After five days of mass protest and a widespread general strike in Nigeria, labor leaders have requested a temporary halt on demonstrations in lue of planned weekend talks with government officials. Fury over the government's decision to remove a fuel subsidy brought thousands into the streets this week; several have died in clashes with police.
BBC reports:
The main unions jointly announced there would be no mass rallies or protests over the weekend and flights would resume, enabling delegates to travel to the capital, Abuja, for talks.
The oil workers' unions had said they would cut oil production in Africa's biggest exporter, starting from Sunday.
Lamido Sanusi, governor of the Central Bank of Nigeria, who has backed the subsidy removal, told Reuters the strike was costing the economy more than $600m (PS391m) a day.
"We want to make sure that [on] Saturday and Sunday people - we - relax and get energised," the NLC head told a rally in Abuja.
If the government does not reverse its decision to the cut the subsidy over the weekend, the strike would resume, he warned.
"We are going to come out on Monday very strong. It is going to be the mother of all crowds."
Michelle Chen reports at In These Times:
The oil workers have threatened to shut down production, but suspended actions over the weekend in anticipation of talks with officials. Earlier this week the Petroleum and Natural Gas Senior Staff Association of Nigeria (PENGASSAN) announced a "red alert, in preparation for total production shutdown." [...]

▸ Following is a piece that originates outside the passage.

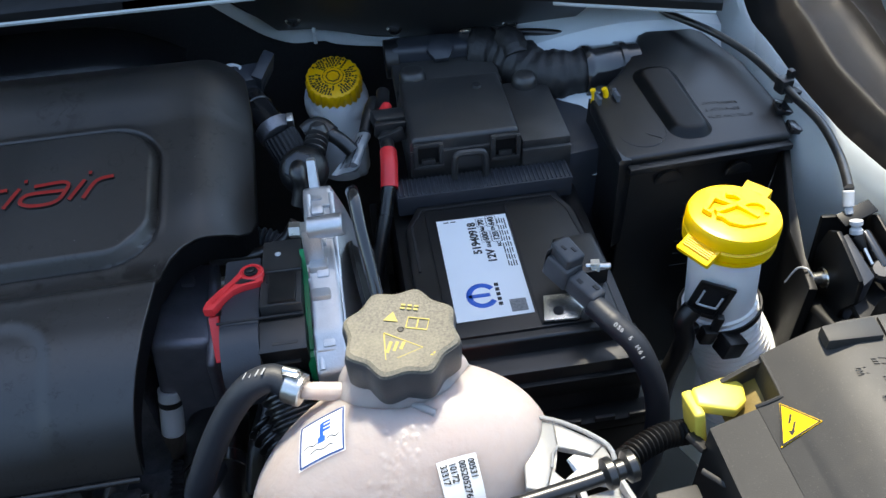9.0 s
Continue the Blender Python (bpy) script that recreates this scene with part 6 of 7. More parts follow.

...the removal of the subsidy has ripped a tight band-aid off a much larger wound--the problems of governance and economic imbalance that have bled Nigerians dry over the years. The irony of Nigeria being an oil-rich and yet impoverished nation aligns with the twisted logic of global capitalism. Nigeria exports masses of crude for global consumption, but it lacks the refinery capacity to support a self-sufficient energy economy.
...many Nigerians wonder why they've yielded so little of the oil wealth that multinationals like Royal Dutch Shell have been hording with abandon. In fact, the dilemma of the fuel subsidy is driven by more than the market's invisible hand.
In an analysis of a 2009 Wikileaks cable, SR reports on "official manipulation that may have cost Nigeria billions of dollars" because "international fuel traders... overcharged the Nigerian National Petroleum Corporation (NNPC) by over $300 million." The document seems to confirm that, thanks to "sweetheart deals" threaded through huge loopholes, "the principal problem in the country is corruption and lack of transparency which will swallow whatever is saved from withdrawing the subsidy."
Nigeria, by the way, is a major supplier of the oil to the U.S. So it shouldn't surprise Americans that they haven't seen many news headlines about rebel groups sabotaging oil pipelines in recent years, or the many Nigerians killed or the communities ruined by oil spills. Even now, Washington's main concern will likely be confined to oil price spikes due to fears of market "disruption" from Nigeria while the crisis with Iran escalates.
Nonetheless, restoring fuel subsidies wouldn't remedy Nigerian society's fundamental inequities. A Brookings Institute report notes that since wealthy people consume more fuel per capita, "it is the rich not the poor who disproportionally benefit from Nigeria's fuel subsidy," and it is financially unsustainable in the long term.
Al-Jazeera reports on the potential affects of halting Nigerian oil production:
"A shutdown of oil production in Nigeria means a potential loss of at least three per cent of global oil production," said Kayode Tinouye, an analyst with Lagos-based Afrinvest.
OPEC member Nigeria produces more than two million barrels per day and is a key supplier of crude to the US and European Union.